Your response, although of course perceptive as usual, at the same time confirms their concerns that the orthodoxy is to have a multi-culti come-all-ye UK where there are few if any immigration controls and that the UK, thereby, will be changed irrevocably as a result.
Any deviation from that orthodoxy warrants the fruitcake description.
The Kippers have a legitimate desire not to have their country, for which read neighbourhood, changed out of all recognition. Sam has articulated this well on here many times and he is an ex-Labourite for heaven's sake.
Kippers might ask where one draws the line wrt immigration and they would be right to do so.
What infuriates them (and I agree the sneering charge of "metropolitan elite" is facile) is that no one allows them to ask that question.
The 2013 UKIP ICM surge:
Unweighted -> Weighted
Mar 2013 39 -> 42 (1002) 7%
April 2013 55 -> 57 (1005) 9%
May 2013 106 -> 109 (1001) 18%
LE result:23% of vote where candidates stood
June 2013 70 -> 72 (1002) 12%
I am a top rate taxpayer who believes in redistribution from rich to poor. That affects me adversely, but I don't believe in it because I am an altruist, I believe in it because on the whole I believe it will help to create a society which is more at ease with itself, happier and therefore one that it is better and safer to live in - something that does suit me and my family down the ground. Your support for grammar schools (and mine) is along the same lines, I would argue.
These data would all be more interesting if the question were "tick as many as you like"; as it's limited to 3, fanatic-heavy parties are bound to score low in areas outside their core interests.
April 2014 64 -> 67 (1000) 11%
May 2014 89 -> 89 (1000) 15%
June 2014 96 -> 100 (1001) 16%
July 2014 66 -> 57 (1000) 9%
I do not believe that it necessarily means that UKIP supporters are less concerned than others about health and pensions. I would suggest it is more the case that they see no real difference between the two parties - or indeed any of the parties on the issues.
They are not driven by the false ideological divide that Tory and Labour like to pretend exists over these issues - with each looking to gain political ground by accusing the other of undermining, mismanaging or destroying the NHS - and so do not see these as major political battle grounds.
In the same way as when the economy is doing well, it drops share as an issue with many people as they do not see it as something that threatens them directly at that time. But that does not mean they do not care about it at all. In the same way I would assume that most UKIP supporters do not see that a change of government would make much real difference in how their pensions or health care are run and delivered.
Tory and Labour on the other hand still see these as major battlegrounds for ideological reasons and so they rank higher in their concerns.
It's a GE next May - not a poll or a worthless Euro election.
Kipper leadership is not showing any answer to their GE irrelevance questio.

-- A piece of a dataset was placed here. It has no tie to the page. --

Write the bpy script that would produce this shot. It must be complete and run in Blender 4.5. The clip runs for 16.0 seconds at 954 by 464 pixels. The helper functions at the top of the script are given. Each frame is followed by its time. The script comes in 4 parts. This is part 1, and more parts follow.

I think a lot of ukip supporters feel trapped. They don't have the money to leave where they live, and the changes the state has made to their hometown makes them want to leave even more
It's like being trapped in a lift on a not day, and the people who you trust to fix it turning the heat up, then calling you names when you complain, while they're sipping a cool drink by a pool
The poll that had the BNP on 4% and UKIP doubling from 9 to 18% was after the locals. Not before.
http://www.icmresearch.com/media-centre/guardian-voting/guardian-poll-may-2013
Polling methodology is too transparent for ICM to "shuffle their figures" even if they wanted to.
(Actual 19.9%, Rallings & Thrasher PNVS 22%, BBC PNVS 23%)
It's not wise to compare Westminster VI polls with actual locals votes or NNESV
ICM was the most accurate at GE2010 (refer to PB rule 1 above)
Well at GE 2010 it understimated Lab by 2% and Con by 1%
ComRes and Populus got the Con % spot on and were both only 2% wrong on Lab. Mori got both main parties within 1%
Despite that PB Rule 1 applies because ICM was less wrong on LD %
Full details on main 2 parties differences between each poll and the actual result?
ICM Guardian: Con -1; Lab -2:
ComRes/ITV/Independent: Con 0; Lab -2:
Angus Reid/PB: Con -1; Lab -6;
Populus/Times: Con 0; Lab -2;
YouGov/Sun: Con -2; Lab -2;
Harris/Daily Mail: Con -2; Lab -1;
MORI/London Evening Standard: Con -1; Lab -1;
But apparently PB rule 1 is not to be challenged.
They worry about multiculturalism becoming ever more entrenched, and governments of all stripes prioritising the interests of growing minority populations over their own descendants.
http://www1.politicalbetting.com/index.php/archives/2014/05/27/guest-slot-rod-crosby-the-bell-tolls-for-labour-and-miliband/
Plus ICM were the most accurate at GEs 1997, 2001 and the AV referendum was spot on
That's the point though. Class/Age/Gender aren't enough anymore. Ethnicity and the public/private split will make polling erratic until they're included.
ICM is "liked" because it's been around the longest - I've often commented that it throws out outlier numbers for individual parties (this month's UKIP may be one such, we'll see) but as a way of looking at the bigger picture over time it's very good.
On topic, it's also interesting to note the figures on crime and welfare benefits listed above so while the top two "concerns" are clearly immigration and Europe, the profile of other concerns is also quite specific with the environment and education also out of kilter.